Posted Jun 28 2013 12:03am

codependent,codependency,what is codependency,codependent relationship,relationships,relationship problems,addiction and relationships,what is codependency in a relationship
Relationships with an addictive partner often have a pattern that both partners create together. The non-addict has an enormous number of expectations with so many ideas of how life is supposed to be lived. The addict is often buried in Silence and slinks around to get their needs met through the back door.

Too demanding + Silent maneuvering = No Trust or
Controlling + Lying, avoiding the truth = No Trust

You can see how these work in tandem to create massive problems. While it is easy to point the finger at the addict, it is more of a struggle for the non-addict to recognize their part in things because they are filled with self righteous anger. The truth is both people have to change to make a relationship work over the long haul (or both people have to stay stuck with less anger & deceit).
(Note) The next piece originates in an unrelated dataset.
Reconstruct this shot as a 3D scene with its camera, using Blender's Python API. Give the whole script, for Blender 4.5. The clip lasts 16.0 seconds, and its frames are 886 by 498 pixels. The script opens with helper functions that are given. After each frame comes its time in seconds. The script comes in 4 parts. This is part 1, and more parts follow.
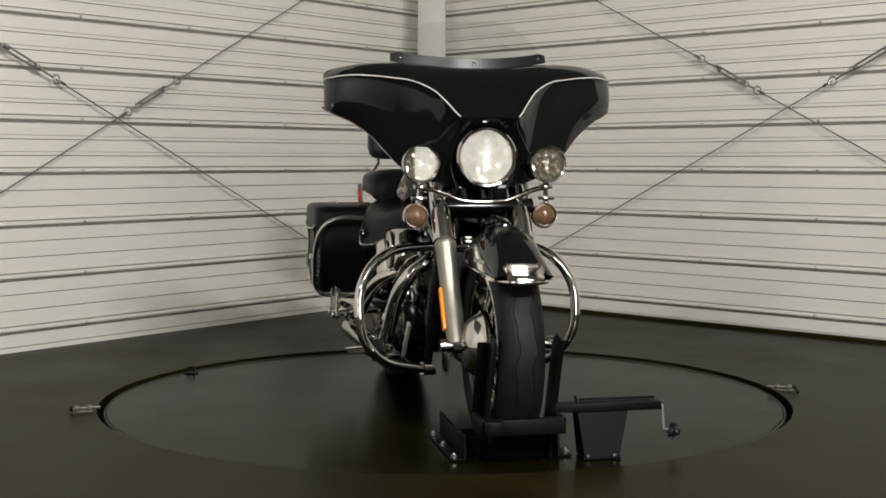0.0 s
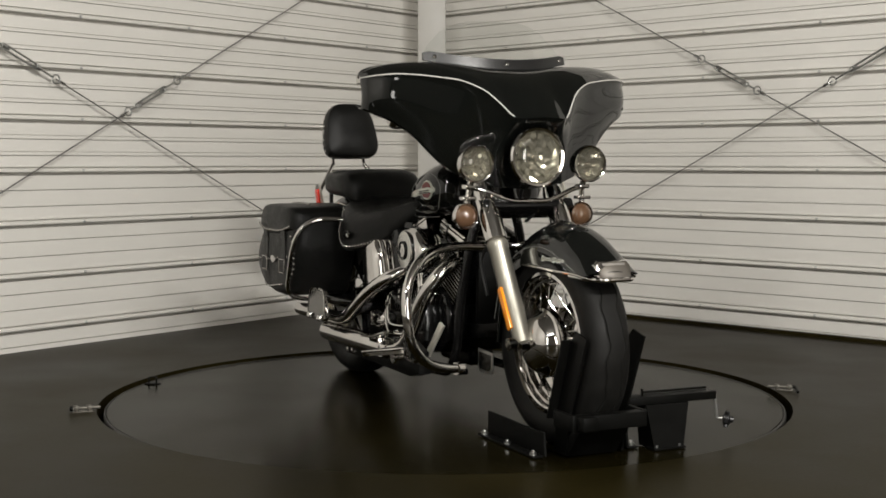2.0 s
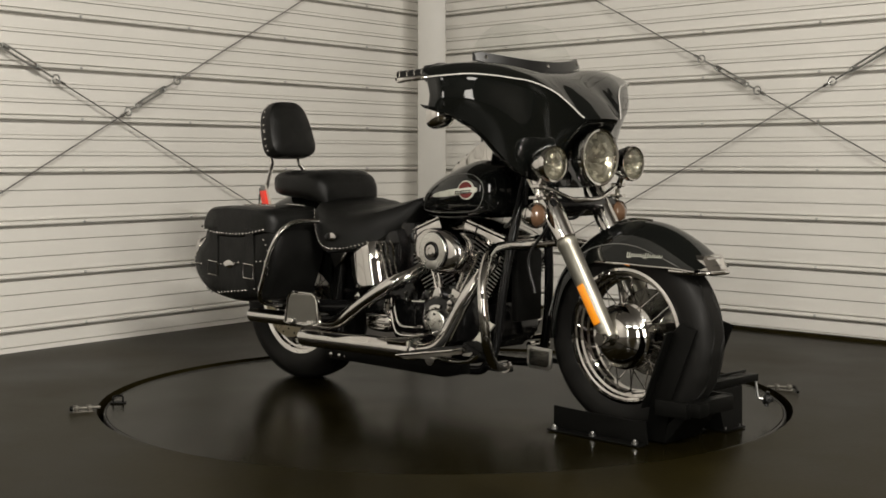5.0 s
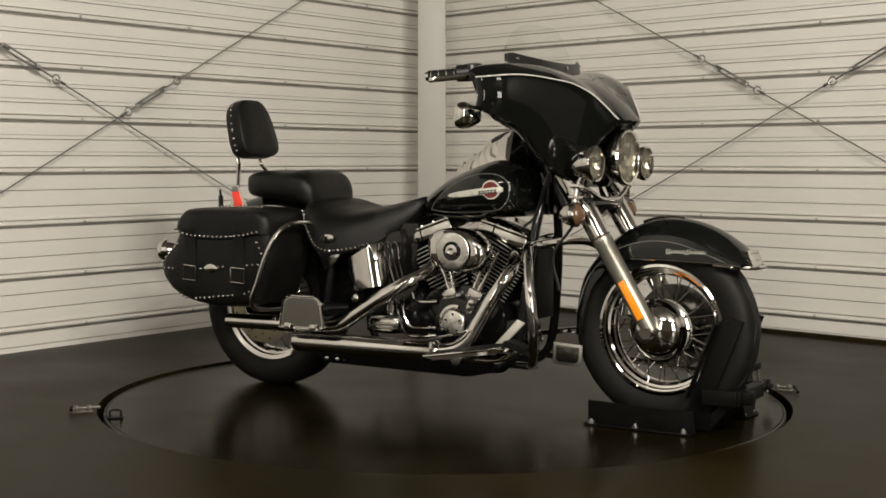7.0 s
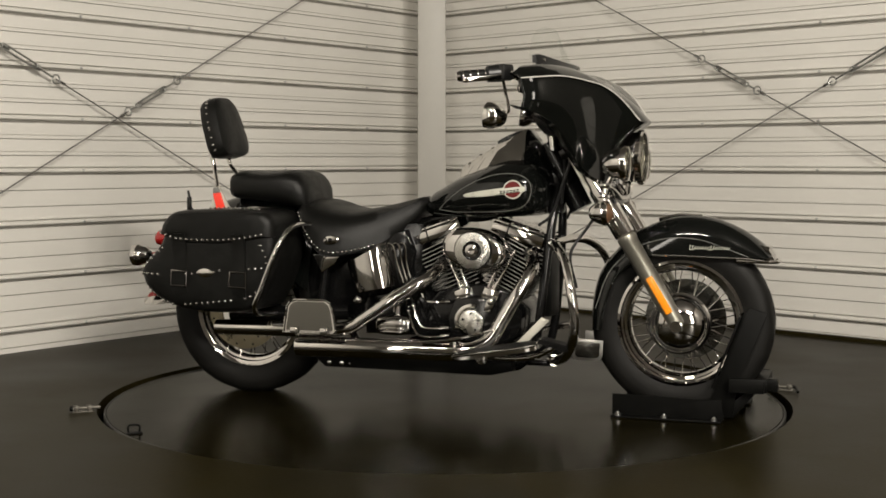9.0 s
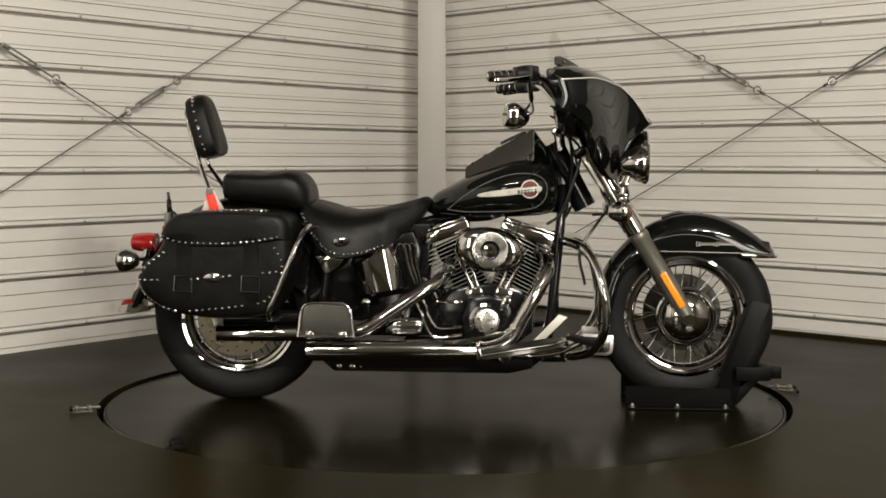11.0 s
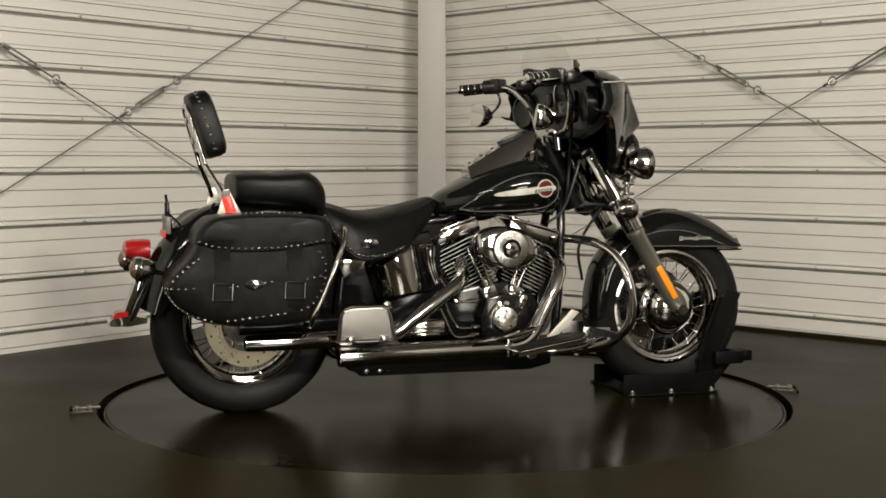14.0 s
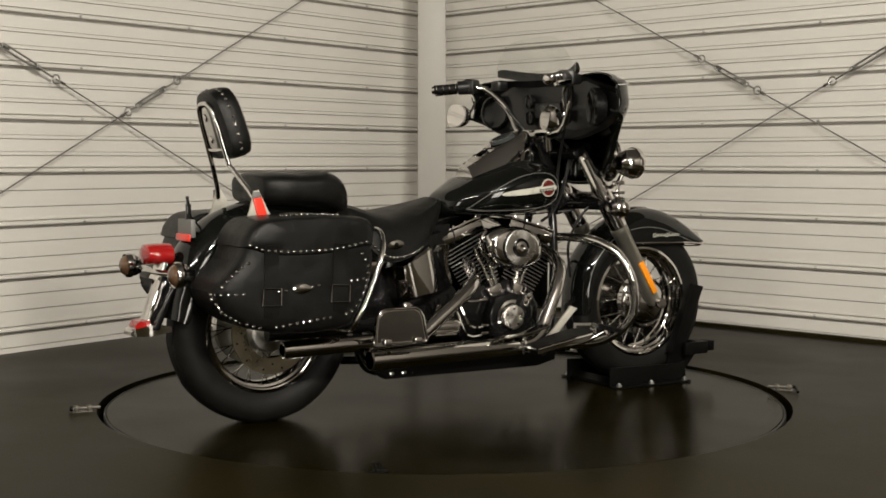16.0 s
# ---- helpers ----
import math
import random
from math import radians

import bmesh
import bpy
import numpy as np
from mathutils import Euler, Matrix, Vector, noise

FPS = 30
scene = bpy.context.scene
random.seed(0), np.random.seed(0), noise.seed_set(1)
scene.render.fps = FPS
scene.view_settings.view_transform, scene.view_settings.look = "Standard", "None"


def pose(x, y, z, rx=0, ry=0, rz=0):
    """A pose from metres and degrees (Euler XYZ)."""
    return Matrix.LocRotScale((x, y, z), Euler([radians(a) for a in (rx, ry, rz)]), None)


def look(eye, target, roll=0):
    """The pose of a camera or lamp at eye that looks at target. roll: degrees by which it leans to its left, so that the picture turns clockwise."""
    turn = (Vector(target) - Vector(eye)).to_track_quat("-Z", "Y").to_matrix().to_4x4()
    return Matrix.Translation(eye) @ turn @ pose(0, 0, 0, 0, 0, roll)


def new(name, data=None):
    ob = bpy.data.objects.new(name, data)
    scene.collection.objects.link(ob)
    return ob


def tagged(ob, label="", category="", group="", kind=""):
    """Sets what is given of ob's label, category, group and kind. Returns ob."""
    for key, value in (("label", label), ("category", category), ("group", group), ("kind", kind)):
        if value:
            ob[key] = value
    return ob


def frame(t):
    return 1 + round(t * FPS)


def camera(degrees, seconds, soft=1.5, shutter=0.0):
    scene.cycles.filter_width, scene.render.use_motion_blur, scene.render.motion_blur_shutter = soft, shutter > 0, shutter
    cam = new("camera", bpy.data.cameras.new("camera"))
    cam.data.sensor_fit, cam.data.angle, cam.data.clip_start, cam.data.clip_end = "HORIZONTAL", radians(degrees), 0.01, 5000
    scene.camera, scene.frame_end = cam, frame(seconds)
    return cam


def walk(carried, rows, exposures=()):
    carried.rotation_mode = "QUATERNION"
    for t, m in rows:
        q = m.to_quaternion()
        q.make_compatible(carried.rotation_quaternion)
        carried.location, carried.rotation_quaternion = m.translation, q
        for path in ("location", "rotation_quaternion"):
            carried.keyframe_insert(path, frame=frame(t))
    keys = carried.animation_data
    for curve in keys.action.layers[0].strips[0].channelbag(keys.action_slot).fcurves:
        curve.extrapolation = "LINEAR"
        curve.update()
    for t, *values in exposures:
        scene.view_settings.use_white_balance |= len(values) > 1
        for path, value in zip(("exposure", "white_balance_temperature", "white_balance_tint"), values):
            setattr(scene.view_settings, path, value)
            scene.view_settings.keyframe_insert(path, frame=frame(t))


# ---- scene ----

This pattern is why so many marriages crash in recovery. Both people have to be willing to look at themselves & change. It is so much easier to blame everything on the addict.

I’ve listened to a lot of addicts struggle to be authentic and say “I didn’t tell you because I knew you’d be mad”. They swallow the disagreement or the more genuine response to make the other person happy. This strategy only works for the short haul.

Over time the lack of truth erodes the infrastructure. Most addicts have a hard time telling themselves the truth, much less anybody else. Often the burden of their own self hatred makes it impossible for them to believe anybody else really could love them. So they work hard to please others by deflecting the truth.

When the non-addict gets angry about all the lies they’ve discovered, then the addict crawls into their internal pile of shame & says “of course, this is what I deserve”. You can see the relentless pattern of misery that is created. Now the non-addict is more entitled to know what’s right for both of them and respect continues to erode.

The addict is often resentful & feels disrespected because they feel invisible (even though they have had a part in swallowing their own beliefs). The non-addict has lost their respect because of the lying & secrets they have stumbled upon. The future of the relationship depends on whether the respect can be restored to both parties in the process of recovery.

Relationships die because of a lack of respect. Codependent relationships (relationships where people are fused together or are too mushy) by their very nature, lack respect for the differences.